• _Your task_: Collect every line below that contains the word "part".

• _Data provided_:
--
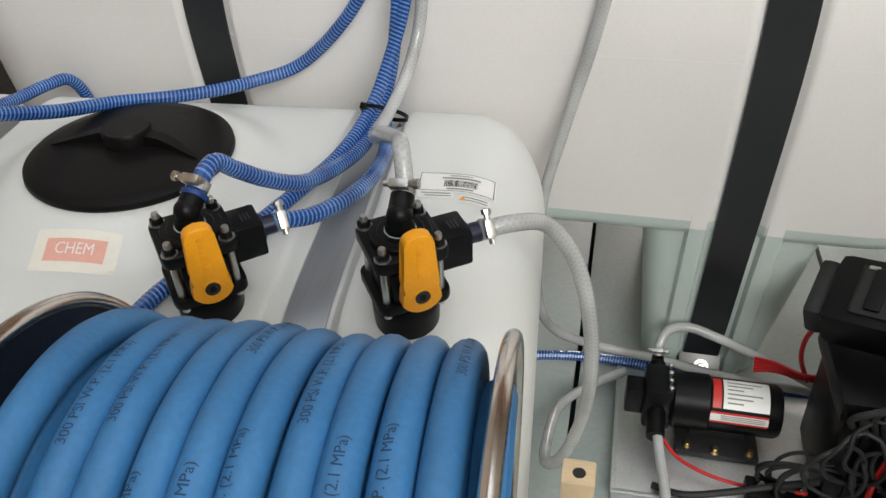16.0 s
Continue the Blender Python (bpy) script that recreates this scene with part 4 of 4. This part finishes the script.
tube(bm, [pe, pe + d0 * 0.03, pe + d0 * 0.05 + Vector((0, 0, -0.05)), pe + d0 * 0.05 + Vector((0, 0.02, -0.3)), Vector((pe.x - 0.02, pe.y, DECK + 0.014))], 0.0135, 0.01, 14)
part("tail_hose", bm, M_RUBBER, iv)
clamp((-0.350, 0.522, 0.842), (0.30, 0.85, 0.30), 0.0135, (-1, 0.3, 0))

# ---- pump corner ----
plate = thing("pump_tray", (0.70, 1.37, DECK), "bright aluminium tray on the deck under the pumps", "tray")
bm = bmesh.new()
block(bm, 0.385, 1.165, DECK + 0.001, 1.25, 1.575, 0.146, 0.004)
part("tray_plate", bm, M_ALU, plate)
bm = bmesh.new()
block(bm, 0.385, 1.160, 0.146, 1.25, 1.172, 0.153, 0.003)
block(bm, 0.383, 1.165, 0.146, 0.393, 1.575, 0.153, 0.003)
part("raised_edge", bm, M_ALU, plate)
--
• _Output for this task_:
Continue the Blender Python (bpy) script that recreates this scene with part 4 of 4. This part finishes the script.
part("tail_hose", bm, M_RUBBER, iv)
part("tray_plate", bm, M_ALU, plate)
part("raised_edge", bm, M_ALU, plate)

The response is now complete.